◆ **Source excerpt**:
- - -

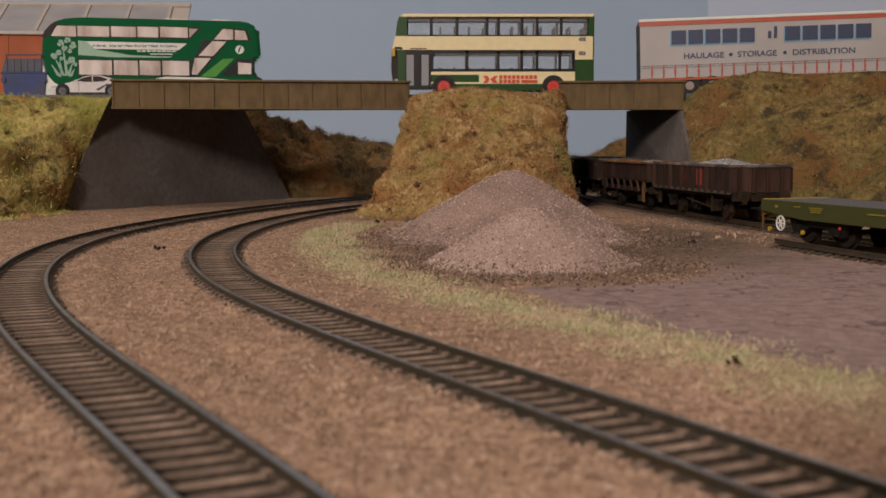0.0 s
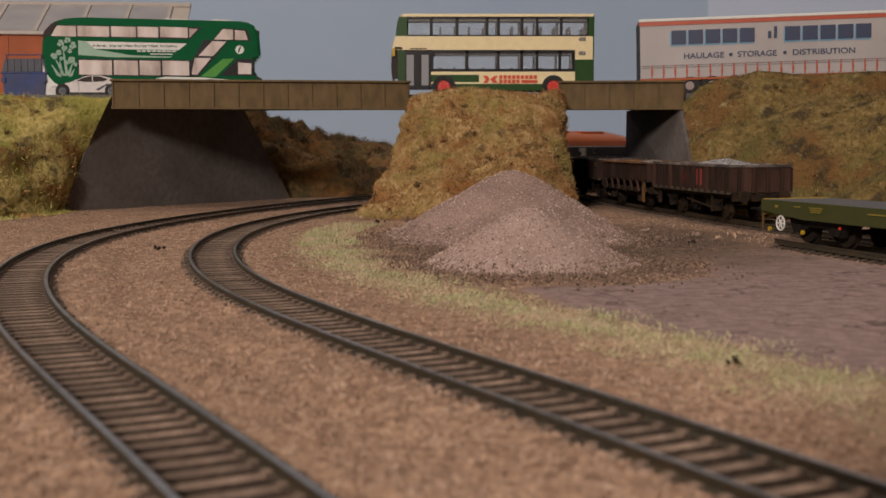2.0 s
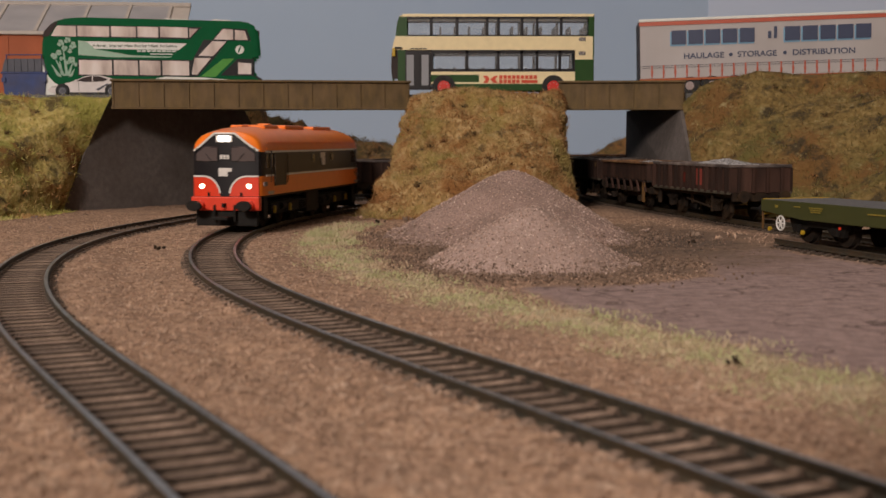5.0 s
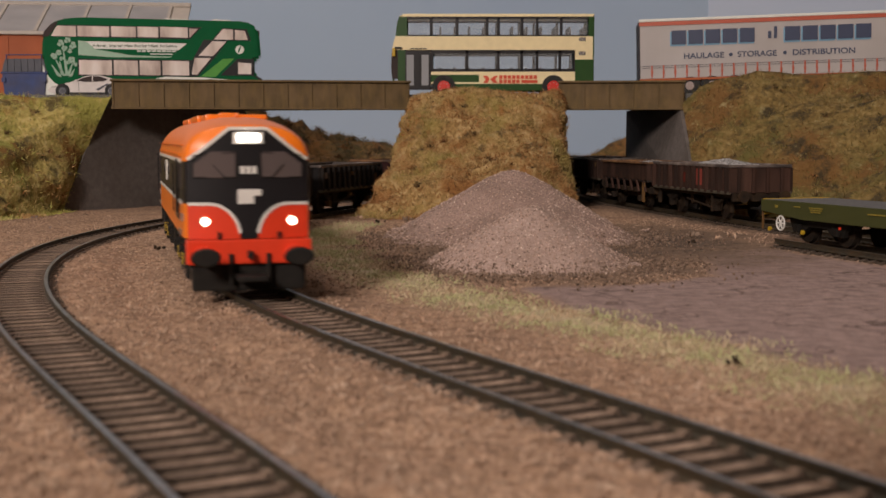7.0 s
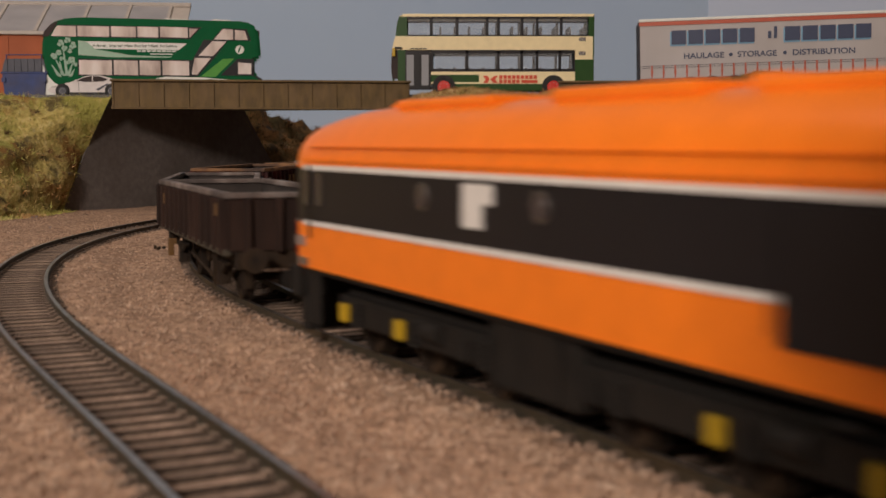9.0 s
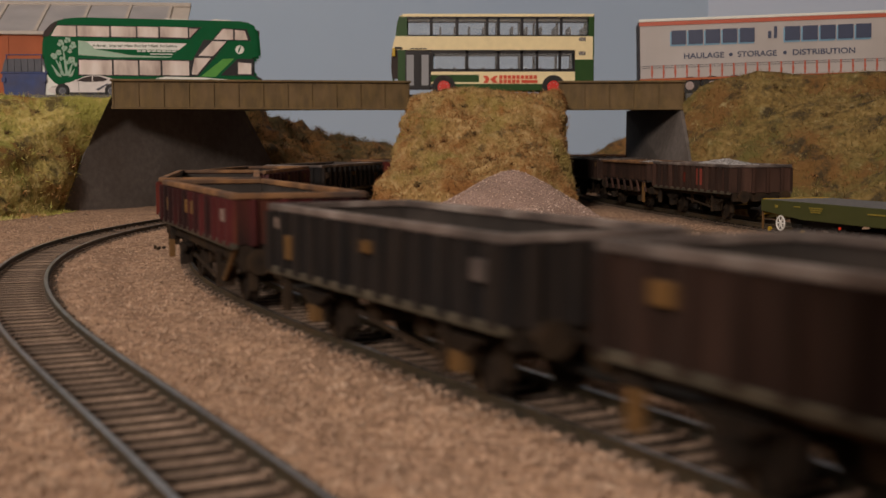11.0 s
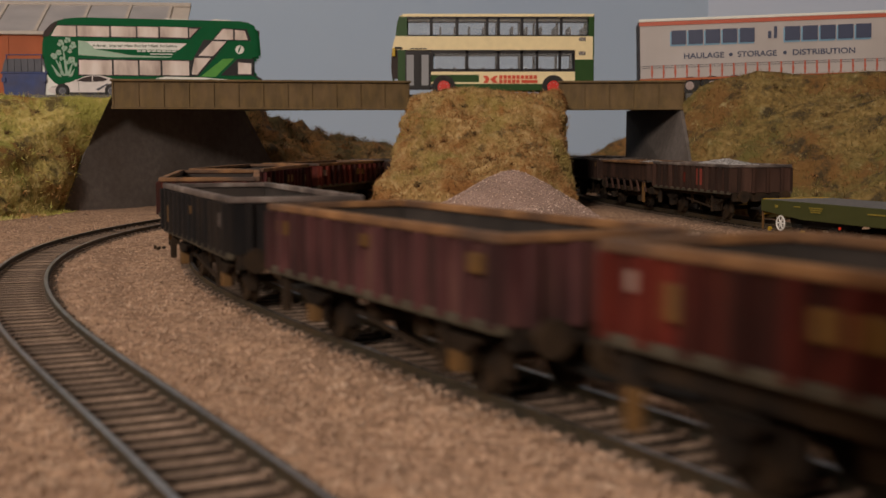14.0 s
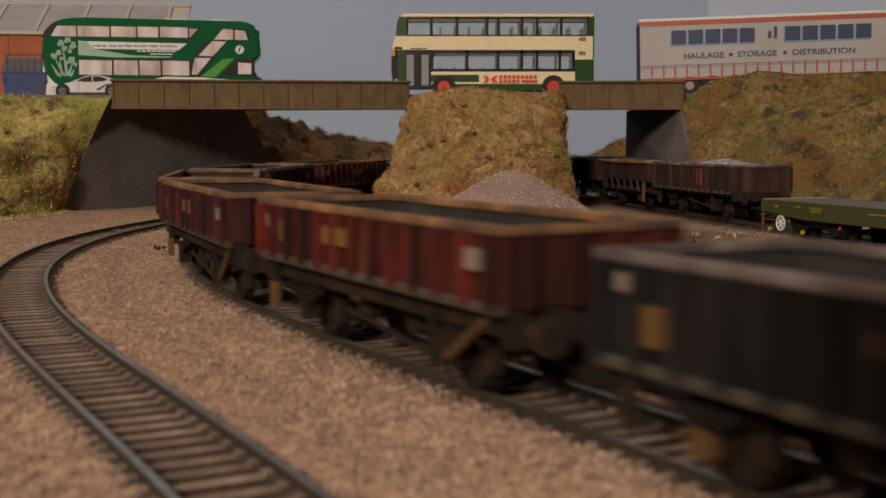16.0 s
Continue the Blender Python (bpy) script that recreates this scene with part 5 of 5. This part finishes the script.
def waste_skip(m):
    root = tagged(empty("waste_container", m), "dark blue lidded waste container beside the building", "waste container")
    n, w = .0320, .0230
    part("container_body", prism([(.0015, 0.0022), (n - .0015, .0022), (n, .0190), (0, .0190)], 0, w, .0005), M["skipblue"], root, "dark blue steel body")
    part("lid", prism([(-.0004, .0190), (n + .0004, .0190), (n - .002, .0285), (.002, .0285)], .001, w - .001, .0005), M["skiplid"], root, "grey-blue lid")
    for k in range(6):
        part("lid_rib", box(.003 + k * .0048, .0042 + k * .0048, .0002, .0012, .0195, .0280), M["skiplid"], root)
    part("rim", box(-.0006, n + .0006, -.0006, w + .0006, .0180, .0192, .0003), M["skipblue"], root)
    part("lift_bar", cyl((n / 2, .0005, .0312), (1, 0, 0), .0004, n - .006, 8), M["skipblue"], root)
    for x in (.0035, n - .0035):
        part("lift_post", cyl((x, .0005, .0298), (0, 0, 1), .0004, .0034, 8), M["skipblue"], root)
        for y in (.003, w - .003):
            part("caster", cyl((x, y, .0012), (0, 1, 0), .0012, .001, 12), M["tyre"], root)
    for x in (.001, n - .002):
        part("side_pocket", box(x - .001, x + .002, -.0012, .0002, .0120, .0150), M["skipblue"], root)
    return root


waste_skip(Matrix.Translation((-.3145, .8750, .0752)))


def shed(m):
    """A long works building: orange-red wall, cream gutter and a glazed roof slope."""
    root = tagged(empty("works_building", m), "orange-red works building with a grey glazed cream-framed roof", "building")
    n, hgt = .420, .0535
    part("front_wall", box(-n, -.040, 0, .004, 0, hgt), M["rustred"], root, "orange-red front wall")
    part("side_wall", box(-.044, -.040, .004, .120, 0, hgt), M["rustred"], root)
    for k in range(14):
        part("cladding_rib", box(-n + .010 + k * .027, -n + .0115 + k * .027, -.0008, .0002, 0, hgt - .002), M["rustred"], root)
    part("gutter", box(-n, -.030, -.0030, .0020, hgt, hgt + .0028, .0006), M["creamtrim"], root, "cream gutter")
    roof = empty("roof")
    roof.parent = root
    roof.matrix_basis = Matrix.Translation((0, .002, hgt + .0025)) @ Matrix.Rotation(radians(26.0), 4, "X")
    part("roof_deck", box(-n, -.002, .0, .065, -.0020, -.0004), M["creamtrim"], roof)
    x = -n + .002
    while x < -.03:
        part("roof_pane", box(x, x + .030, .0012, .0600, -.0004, .0006), M["greypane"], roof, "grey roof pane")
        part("glazing_bar", box(x + .0304, x + .0330, .0, .063, -.0004, .0014), M["creamtrim"], roof)
        x += .0335
    part("ridge", box(-n, -.002, .0600, .0660, -.0002, .0018, .0004), M["creamtrim"], roof)
    part("rear_wall", box(-n, -.010, .064, .068, 0, hgt + .027), M["creamtrim"], root)
    part("end_wall", flat_poly([(-.0021, 0), (-.0061, 0), (-.0061, hgt), (-.0021, hgt)], .004, .064), M["rustred"], root)
    return root


shed(Matrix.Translation((-.2050, .985, .0752)) @ Matrix.Rotation(radians(6.0), 4, "Z"))

# ---- small things on the ground ----


def scatter_ground():
    rng = np.random.default_rng(77)
    n = 88000
    y = .125 + .62 * rng.random(n) ** 1.6
    x = y * rng.uniform(-.40, .42, n)
    p = np.c_[x, y]
    g, yd, so = zones(p)
    z, near = ground_height(p, g, yd)
    ok = (near > .0094) & (yd < .35) & (so < .45) & (g < .55)
    p, z = p[ok], z[ok]
    F = np.arange(len(p) * 4).reshape(-1, 4)
    V = np.repeat(np.c_[p, z], 4, axis=0)
    s = stones("ballast_grains", V, F, len(p), .00032, M["grain"], 5)
    return tagged(s, "loose tan ballast grains strewn over the ground", "ballast", kind="stuff")


M["grain"] = mat("tan_ballast_grain", [(0.23, 0.147, 0.098), (0.37, 0.245, 0.17), (0.50, 0.37, 0.275)], 300, 0.95, vary=0.3, island=True)
scatter_ground()


def verge_grass():
    """Two overlapping strips: a thick middle and a thin straggling edge."""
    pts = resample([(x, y) for x, y in VERGE], 160)
    for k, (wide, count, length) in enumerate(((.0075, 9000, .0014), (.0160, 9000, .0011))):
        V, F = [], []
        for i in range(len(pts) - 1):
            a, b = pts[i], pts[i + 1]
            d = (b - a) / np.linalg.norm(b - a)
            nrm = np.array((-d[1], d[0])) * (wide * (1 + .45 * i / 160) + .0035 * math.sin(i * .45) + .002 * math.sin(i * 1.3))
            n0 = len(V)
            V += [(*(a - nrm), .0006), (*(b - nrm), .0006), (*(b + nrm), .0006), (*(a + nrm), .0006)]
            F.append((n0, n0 + 1, n0 + 2, n0 + 3))
        fibres("verge_grass", V, F, count, length, BLADES["verge"], "pale green and straw static grass verge between track and yard", None, 12 + k, lean=1.6, width=.00016)


verge_grass()


def shrub(name, x, y, z, r, material, label, seed):
    """A tuft of small leaf clumps round a few twigs."""
    rng = random.Random(seed)
    root = tagged(empty(name, Matrix.Translation((x, y, z))), label, "shrub")
    tw = bmesh.new()
    for k in range(6):
        v = Vector((rng.gauss(0, .6), rng.gauss(0, .6), rng.uniform(.5, 1))).normalized()
        add_cyl(tw, v * r * .45, v, .00025, r * .9, 5, .0001)
    part("twig", tw, M["underframe"], root)
    lf = bmesh.new()
    for k in range(70):
        p = Vector((rng.gauss(0, .45), rng.gauss(0, .45), abs(rng.gauss(.45, .3)))) * r
        u = Vector((rng.gauss(0, 1), rng.gauss(0, 1), rng.gauss(0, 1))).normalized() * r * .18
        q = u.orthogonal().normalized() * r * .12
        lf.faces.new([lf.verts.new(p + o) for o in (u, q, -u, -q)])
    part("foliage", lf, material, root)
    return root


dark_leaf = blade_material("dark_shrub_leaf", [(0.04, 0.032, 0.012), (0.11, 0.08, 0.028), (0.16, 0.08, 0.028), (0.09, 0.09, 0.03)])
rust_leaf = blade_material("rust_shrub_leaf", [(0.10, 0.04, 0.01), (0.22, 0.10, 0.03), (0.16, 0.11, 0.03)])


def shrubs_on_banks():
    rng = random.Random(4)
    dg = bpy.context.evaluated_depsgraph_get()
    spots = []
    for name, x0, x1, y0, y1, k in (("embankment_west", -.33, -.235, .69, .80, 34), ("embankment_east", .175, .36, .66, .81, 60), ("embankment_middle", -.035, .08, .72, .815, 34), ("far_bank", -.15, .05, .98, 1.22, 60)):
        ob = bpy.data.objects[name]
        for _ in range(k):
            x, y = rng.uniform(x0, x1), rng.uniform(y0, y1)
            hit, p, nrm, _i = ob.ray_cast(Vector((x, y, .3)), Vector((0, 0, -1)))
            if hit and p.z > .004:
                spots.append((p, name))
    for i, (p, name) in enumerate(spots):
        dark = rng.random() < .6
        s = shrub("shrub", p.x, p.y, p.z - .0008, rng.uniform(.0030, .0075) if name == "far_bank" else rng.uniform(.0012, .0034), dark_leaf if dark else rust_leaf,
                  "small dark scrub tuft on the grassy bank" if dark else "small rust-brown scrub tuft on the bank", i)
        s["group"] = "scrub tufts on the banks"


shrubs_on_banks()


def debris(name, x, y, r, colour_key, label, seed):
    """A small crumpled lump lying on the ground or bank."""
    rng = random.Random(seed)
    bm = bmesh.new()
    for k in range(5):
        c = Vector((rng.gauss(0, .6), rng.gauss(0, .6), abs(rng.gauss(.25, .2)))) * r
        m = Matrix.Translation(c) @ Euler((rng.random() * 3, rng.random() * 3, rng.random() * 3)).to_matrix().to_4x4() @ Matrix.Diagonal((r * rng.uniform(.3, .8), r * rng.uniform(.2, .5), r * rng.uniform(.15, .4), 1))
        bmesh.ops.create_icosphere(bm, subdivisions=1, radius=1.0, matrix=m)
    for v in bm.verts:
        v.co += Vector((rng.gauss(0, .06), rng.gauss(0, .06), rng.gauss(0, .06))) * r
    ob = part(name, bm, M[colour_key])
    ob.matrix_basis = Matrix.Translation((x, y, .0012))
    return tagged(ob, label, "debris", "debris on the ground")


for i, (x, y, r, key, lab) in enumerate(((-.118, .50, .0022, "underframe", "dark crumbled clod beside the track"), (.0585, .243, .0016, "underframe", "dark weed tuft on the verge"),
                                         (.118, .575, .0022, "sleeper", "brown earth clod by the siding"), (.101, .60, .0020, "grit", "brown earth clod by the siding"), (.125, .555, .0018, "grain", "brown earth clod by the siding"),
                                         (.11, .53, .0017, "underframe", "dark earth clod at the yard edge"), (.135, .565, .0020, "grain", "tan earth clod by the siding"), (.098, .55, .0016, "sleeper", "brown earth clod at the yard edge"),
                                         (-.235, .70, .0018, "dullwhite", "pale dry twig scrap by the bank"), (-.215, .735, .0016, "sleeper", "brown scrap at the foot of the bank"), (-.20, .62, .0012, "dullwhite", "pale stone scrap by the bank"),
                                         (-.035, .66, .0018, "underframe", "dark clod at the mound's foot"), (-.02, .685, .0024, "sleeper", "brown clod at the mound's foot"), (-.048, .70, .0016, "grain", "tan clod at the mound's foot"))):
    debris("clod", x, y, r, key, lab, i)


def toe_grass():
    """Loose straw-coloured fibres where the banks run out on to the ground."""
    for k, (pts, wd, cnt, key, lab) in enumerate((
            ([(-.33, .655), (-.27, .675), (-.252, .73), (-.249, .78)], .014, 3200, "turf_green", "straw grass at the foot of the western bank"),
            ([(-.050, .735), (-.034, .715), (.0, .705), (.045, .71), (.075, .725)], .014, 3600, "turf", "straw grass at the foot of the mound"),
            ([(-.045, .66), (-.055, .60), (-.050, .53)], .012, 2200, "verge", "pale grass beside the heaps"))):
        V, F = [], []
        P = resample(pts, 40)
        for a, b in zip(P[:-1], P[1:]):
            d = (b - a) / np.linalg.norm(b - a)
            nr = np.array((-d[1], d[0])) * wd
            n0 = len(V)
            V += [(*(a - nr), .0004), (*(b - nr), .0004), (*(b + nr), .0004), (*(a + nr), .0004)]
            F.append((n0, n0 + 1, n0 + 2, n0 + 3))
        fibres("toe_grass", V, F, cnt, .0022, BLADES[key], lab, None, 40 + k, lean=1.5)


toe_grass()


def shading_phone():
    """An unseen phone on edge in a block at the board's front, added so that its shade falls on the nearest rails."""
    phone = tagged(empty("smartphone"), "unseen black smartphone on edge, added to shade the nearest rails", "phone")
    part("case", box(-.0235, .128, -.0165, -.0085, .0345, .1140, .0035), M["tyre"], phone)
    part("screen", box(-.015, .123, -.0170, -.0164, .0385, .1070, .0002), M["darkglass"], phone, "dark glass screen")
    part("lens_ring", cyl((0, -.0082, .046), (0, 1, 0), .0042, .0016, 20), M["steel"], phone)
    stand = tagged(empty("phone_holder"), "unseen black block, added to hold the shading smartphone", "phone holder")
    part("block", box(.030, .090, -.040, -.006, -.0016, .0345, .002), M["tyre"], stand)
    return phone


shading_phone()


# ---- what moves ----
WAGON_GAP, WAGON_PITCH = 0.191, 0.131
RUN = [(0.0, 2.385), (0.8, 2.502), (2.0, 2.684), (2.5, 2.757), (3.2, 2.866), (4.2, 3.002), (5.25, 3.135), (6.3, 3.267), (7.0, 3.3555), (7.4, 3.4105), (8.0, 3.4875), (8.5, 3.5494),
       (9.0, 3.6117), (9.2, 3.637), (12.5, 4.0785), (13.0, 4.143), (13.5, 4.2075), (14.0, 4.2705), (15.0, 4.399), (16.0, 4.5285)]


def run_at(t):
    return float(np.interp(t, [r[0] for r in RUN], [r[1] for r in RUN]))


def riding(s, half):
    a, b = on(MAIN, s + half), on(MAIN, s - half)
    c, d = (a + b) / 2, a - b
    return Matrix.Translation((c.x, c.y, RAIL_TOP)) @ Matrix.Rotation(math.atan2(d.y, d.x), 4, "Z")


def motions():
    times = [round(0.2 * i, 3) for i in range(81)]
    walk(LOCO, [(t, riding(run_at(t), 0.043)) for t in times])
    for i, w in enumerate(TRAIN):
        walk(w, [(t, riding(run_at(t) - WAGON_GAP - WAGON_PITCH * i, 0.034)) for t in times])
    ticks = [i / 30 for i in range(481)]
    for w, x, r in WHEELS:
        walk(w, [(t, Matrix.Translation((x, 0, r)) @ Matrix.Rotation((run_at(t) / r) % (2 * math.pi), 4, "Y")) for t in ticks])


motions()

- - -

◆ **Your objective**: Filter out all lines lacking the word "that" and copy the rest.

◆ **Answer to the problem**:
Continue the Blender Python (bpy) script that recreates this scene with part 5 of 5. This part finishes the script.
    """An unseen phone on edge in a block at the board's front, added so that its shade falls on the nearest rails."""